Evaluation
The evaluation pipeline computes various metrics in order to assess the performance of the models trained in the previous stages. This now supports a broader suite of metrics with enhanced reporting capabilities, including accuracy, F1 Score, Recall@n, AUROC, Hit@k, and MRR. Evaluations are performed using drug-disease pair scores from the matrix generation step, ensuring computational efficiency by avoiding repeated inference.
Computed metrics generally fall into three categories:
- Full-matrix ranking metrics: These metrics focus on how well the model ranks the full set of drug-disease pairs comprising the matrix (e.g. AUROC, MRR).
- Disease-specific ranking metrics: These metrics assess ranking precision for each specific disease (e.g. Hit@k).
- Ground truth classification metrics: These metrics examine the model's ability to distinguish between known positive and known negative drug-disease pairs (e.g. accuracy, F1 score).
The evaluation pipeline utilises k-fold cross-validation, where by the metrics are computed for each fold, and then aggregated across folds for a more robust estimate of the model's performance.
More details on the metrics computed in each category can be found in the evaluation deep-dive
Implementation details
The evaluation pipeline takes as input the full matrix dataset of drug-disease pairs, along with with their treat scores. For each evaluation metric, this large input dataset is processed by: - Restricting to only the pairs required for the evaluation metric - Labelling any ground truth pairs The processed dataset is then used to compute the evaluation metric.
This process is summarised by the following high-level diagram:
Notably, inference is not performed within the evaluation pipeline since the treat scores are provided in the input matrix.
Example. (ground truth classification metric) The full matrix dataframe is restricted to ground truth positives, which are labelled by
y=1, and ground truth negatives which are labelled byy=0.
The following diagram gives a more detailed overview of how the evaluation pipeline fits into the wider MATRIX system.

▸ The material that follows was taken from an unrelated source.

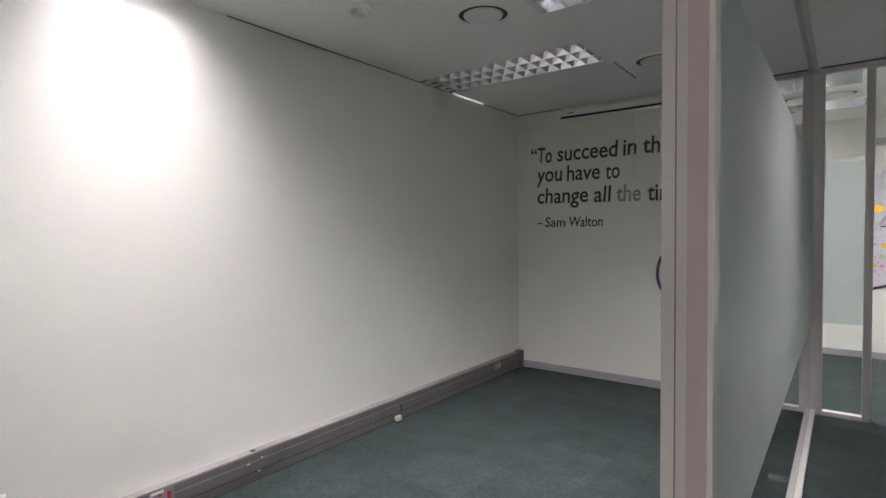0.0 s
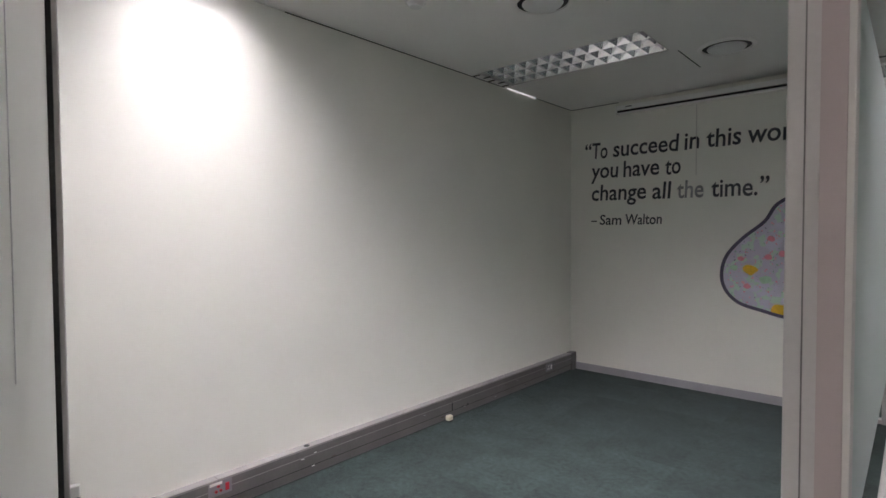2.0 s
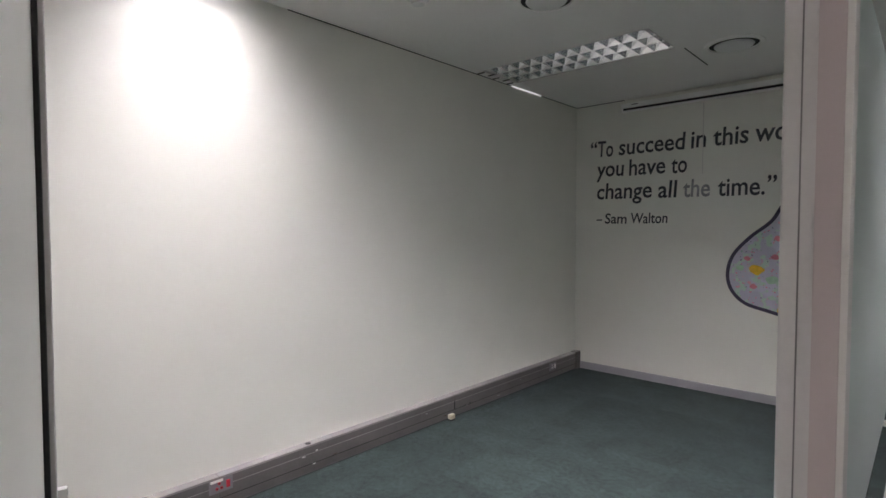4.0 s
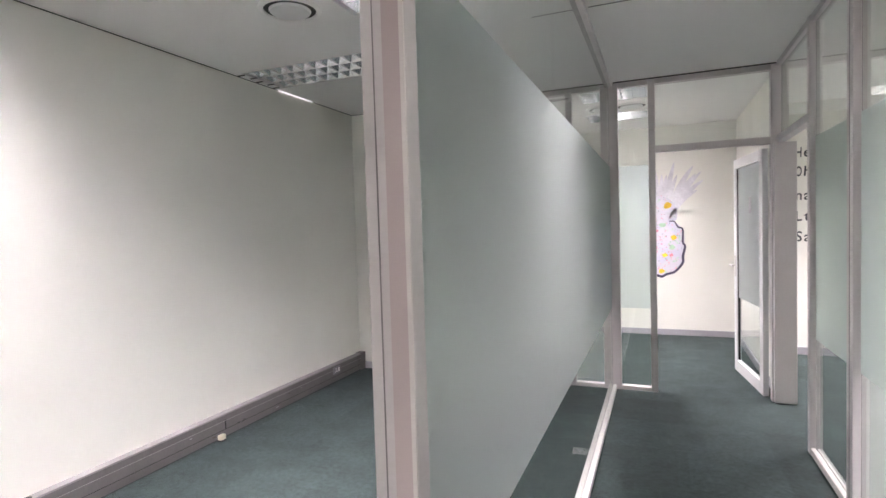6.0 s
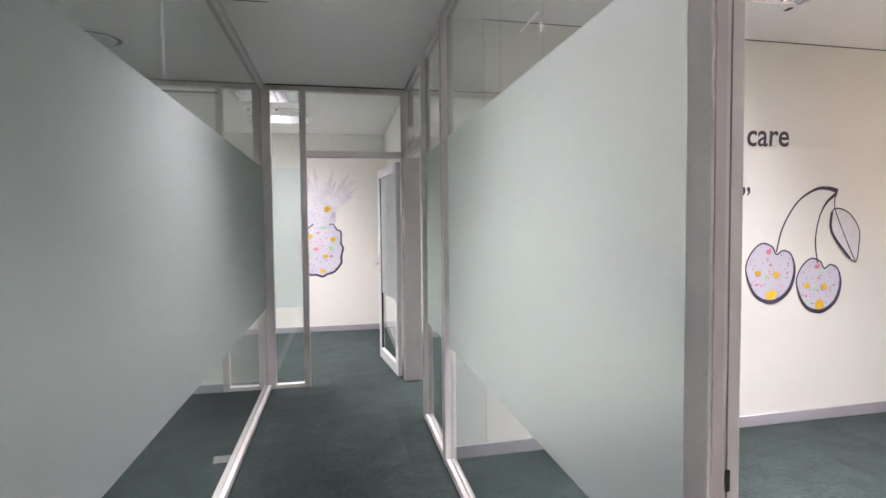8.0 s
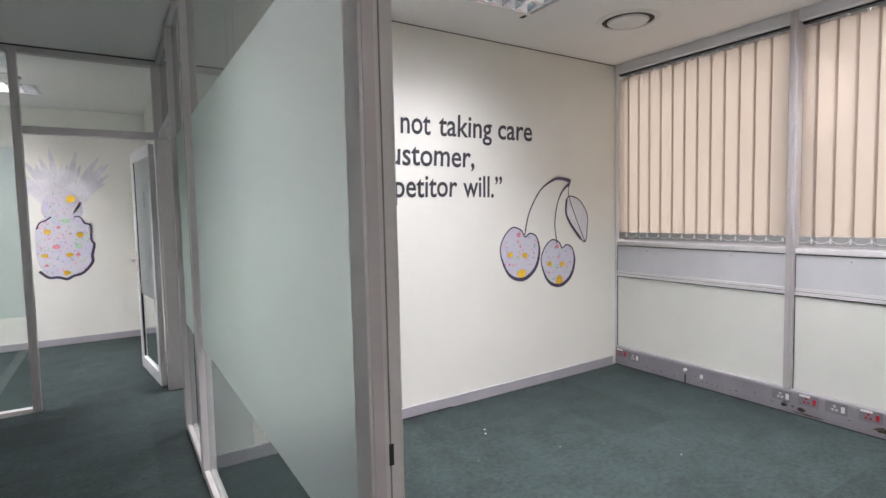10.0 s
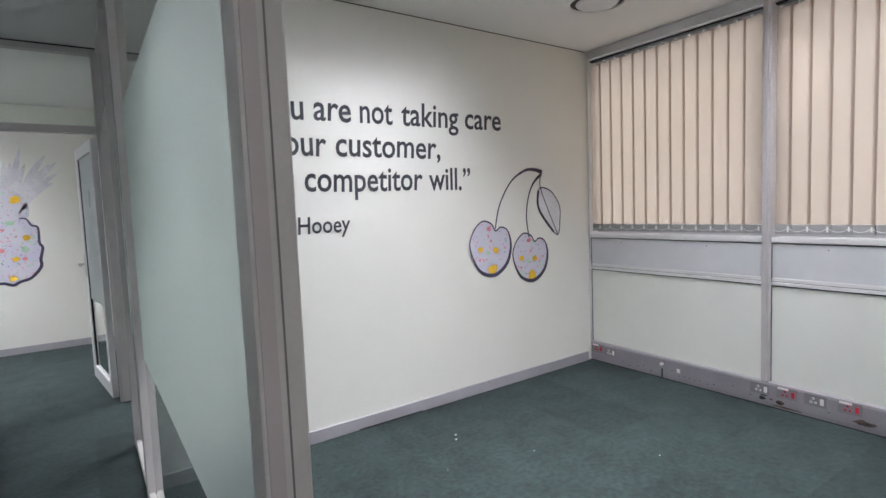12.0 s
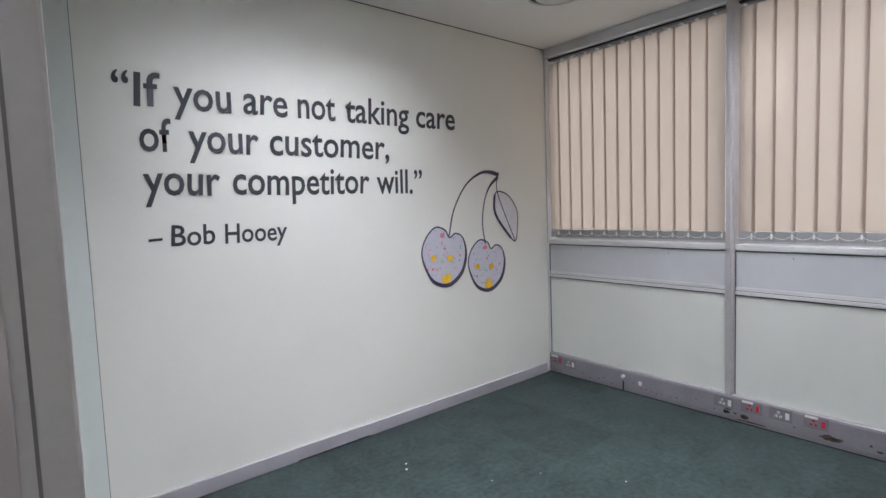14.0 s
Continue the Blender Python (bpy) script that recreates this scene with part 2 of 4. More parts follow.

Parameters configuration file
The evaluation metrics are configured in the file parameters.yml. Let us explain the structure of this file through two examples.

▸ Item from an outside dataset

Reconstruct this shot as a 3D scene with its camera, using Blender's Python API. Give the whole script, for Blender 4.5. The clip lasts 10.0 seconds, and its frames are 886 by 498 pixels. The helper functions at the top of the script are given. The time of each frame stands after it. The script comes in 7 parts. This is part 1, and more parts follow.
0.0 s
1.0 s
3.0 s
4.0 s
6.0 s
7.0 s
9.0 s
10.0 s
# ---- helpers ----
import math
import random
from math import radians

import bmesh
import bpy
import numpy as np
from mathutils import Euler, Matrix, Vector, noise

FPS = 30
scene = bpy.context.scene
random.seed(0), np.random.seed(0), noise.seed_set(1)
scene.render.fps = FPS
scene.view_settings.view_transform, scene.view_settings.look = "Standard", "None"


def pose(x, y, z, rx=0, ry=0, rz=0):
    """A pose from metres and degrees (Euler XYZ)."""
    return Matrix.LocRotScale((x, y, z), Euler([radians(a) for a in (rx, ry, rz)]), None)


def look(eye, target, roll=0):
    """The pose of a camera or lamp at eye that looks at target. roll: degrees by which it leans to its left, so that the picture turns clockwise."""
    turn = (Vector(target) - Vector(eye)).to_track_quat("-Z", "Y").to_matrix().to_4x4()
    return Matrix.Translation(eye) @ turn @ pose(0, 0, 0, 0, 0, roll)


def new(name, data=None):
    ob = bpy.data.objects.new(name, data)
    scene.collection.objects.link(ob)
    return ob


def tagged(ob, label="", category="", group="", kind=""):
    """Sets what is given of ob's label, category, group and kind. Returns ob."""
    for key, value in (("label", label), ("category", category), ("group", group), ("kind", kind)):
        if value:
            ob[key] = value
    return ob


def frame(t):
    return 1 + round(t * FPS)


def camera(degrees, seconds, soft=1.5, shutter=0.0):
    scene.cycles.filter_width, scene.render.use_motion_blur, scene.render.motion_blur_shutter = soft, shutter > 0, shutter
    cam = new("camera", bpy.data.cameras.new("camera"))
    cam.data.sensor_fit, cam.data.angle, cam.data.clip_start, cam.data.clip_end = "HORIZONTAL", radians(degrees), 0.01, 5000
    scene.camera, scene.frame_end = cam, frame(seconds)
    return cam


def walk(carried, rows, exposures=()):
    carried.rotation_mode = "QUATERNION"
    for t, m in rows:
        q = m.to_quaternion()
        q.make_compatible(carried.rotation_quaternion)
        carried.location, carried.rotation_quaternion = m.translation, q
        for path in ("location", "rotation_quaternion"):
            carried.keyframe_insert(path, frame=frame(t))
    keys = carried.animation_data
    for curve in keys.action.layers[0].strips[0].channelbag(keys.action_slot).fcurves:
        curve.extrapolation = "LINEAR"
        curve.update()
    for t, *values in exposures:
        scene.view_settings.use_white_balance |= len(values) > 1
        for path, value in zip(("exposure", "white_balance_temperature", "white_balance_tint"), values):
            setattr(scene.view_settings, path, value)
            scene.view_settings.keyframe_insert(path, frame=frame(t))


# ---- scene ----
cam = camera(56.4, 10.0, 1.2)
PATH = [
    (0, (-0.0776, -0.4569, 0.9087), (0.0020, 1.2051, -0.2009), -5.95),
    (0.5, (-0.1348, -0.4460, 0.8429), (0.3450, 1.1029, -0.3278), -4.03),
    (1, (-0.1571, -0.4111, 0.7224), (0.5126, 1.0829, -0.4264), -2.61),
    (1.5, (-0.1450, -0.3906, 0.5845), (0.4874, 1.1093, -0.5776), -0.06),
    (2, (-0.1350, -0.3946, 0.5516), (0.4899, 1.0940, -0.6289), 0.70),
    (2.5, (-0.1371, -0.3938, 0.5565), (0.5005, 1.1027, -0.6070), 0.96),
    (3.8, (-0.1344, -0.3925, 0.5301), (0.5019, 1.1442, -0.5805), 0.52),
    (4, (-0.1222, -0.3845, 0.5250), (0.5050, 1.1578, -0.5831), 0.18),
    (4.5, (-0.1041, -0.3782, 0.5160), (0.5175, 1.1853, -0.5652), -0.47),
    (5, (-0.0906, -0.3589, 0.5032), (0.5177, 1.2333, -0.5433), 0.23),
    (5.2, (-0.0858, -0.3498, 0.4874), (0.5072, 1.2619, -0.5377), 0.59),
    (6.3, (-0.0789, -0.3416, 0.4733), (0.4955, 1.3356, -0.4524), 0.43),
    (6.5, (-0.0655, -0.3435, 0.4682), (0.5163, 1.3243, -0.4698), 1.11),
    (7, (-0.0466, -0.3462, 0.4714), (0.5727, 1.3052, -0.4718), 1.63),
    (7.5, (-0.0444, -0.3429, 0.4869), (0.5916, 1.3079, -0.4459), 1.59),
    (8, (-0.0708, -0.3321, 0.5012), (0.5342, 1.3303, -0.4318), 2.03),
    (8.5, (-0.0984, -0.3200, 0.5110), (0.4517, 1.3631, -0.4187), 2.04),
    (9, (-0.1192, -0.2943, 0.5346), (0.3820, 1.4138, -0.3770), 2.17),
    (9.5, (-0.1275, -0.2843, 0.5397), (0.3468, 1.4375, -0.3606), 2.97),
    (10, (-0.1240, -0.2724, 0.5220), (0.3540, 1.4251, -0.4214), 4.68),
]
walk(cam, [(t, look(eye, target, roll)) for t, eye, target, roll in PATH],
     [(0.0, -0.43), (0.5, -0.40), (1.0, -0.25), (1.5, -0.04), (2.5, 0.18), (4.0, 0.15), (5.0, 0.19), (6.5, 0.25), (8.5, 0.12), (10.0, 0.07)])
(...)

Example 1 (classification metrics, clinical trials version)
# Threshold-based classification metrics for ground truth data (clinical trials version)
evaluation.simple_classification_trials:
evaluation_options:
generator:
object: matrix.datasets.pair_generator.GroundTruthTestPairs
positive_columns:
- "trial_sig_better"
- "trial_non_sig_better"
negative_columns:
- "trial_sig_worse"
- "trial_non_sig_worse"
evaluation:
object: matrix.pipelines.evaluation.evaluation.DiscreteMetrics
metrics:
- object: sklearn.metrics.accuracy_score
- object: sklearn.metrics.f1_score
score_col_name: *score-col
threshold: 0.5
generator defines the dataset that is required for the metrics.
- GroundTruthTestPairs is represents a dataset consisting ground truth positives and negatives.
- positive_columns and negative_columns define the ground truth sets by specifying columns in the matrix dataframe.
- evaluation defines the evaluation metrics used.
Example 2 (full matrix ranking metrics, standard version)
# Full matrix ranking
evaluation.full_matrix:
evaluation_options:
generator:
object: matrix.datasets.pair_generator.FullMatrixPositives
positive_columns:
- "is_known_positive"
evaluation:
object: matrix.pipelines.evaluation.evaluation.FullMatrixRanking
rank_func_lst:
- object: matrix.pipelines.evaluation.named_metric_functions.RecallAtN
n: 1000
- object: matrix.pipelines.evaluation.named_metric_functions.RecallAtN
n: 10000
- object: matrix.pipelines.evaluation.named_metric_functions.RecallAtN
n: 100000
- object: matrix.pipelines.evaluation.named_metric_functions.RecallAtN
n: 1000000
quantile_func_lst:
- object: matrix.pipelines.evaluation.named_metric_functions.AUROC
FullMatrixPositives is the object defining the dataset containing the necessary information for the computation of the full matrix ranking metrics. This dataset consists of the ground truth positive drug-disease pairs with columns giving:
- The matrix rank of each pair
- The matrix quantile rank of each pair
- This is enough for the computation of the metrics since:
- Recall@n may be computed using the ranks of the ground truth positive pairs
- AUROC may be computed using the quantile ranks of the ground truth positive pairs-
positive_columns defines the ground truth positive set by specifying columns in the matrix dataframe.
- rank_func_lst specifies the list of metrics which require the rank for computation.
- quantile_func_lst specifies the list of metrics which require the quantile rank for computation.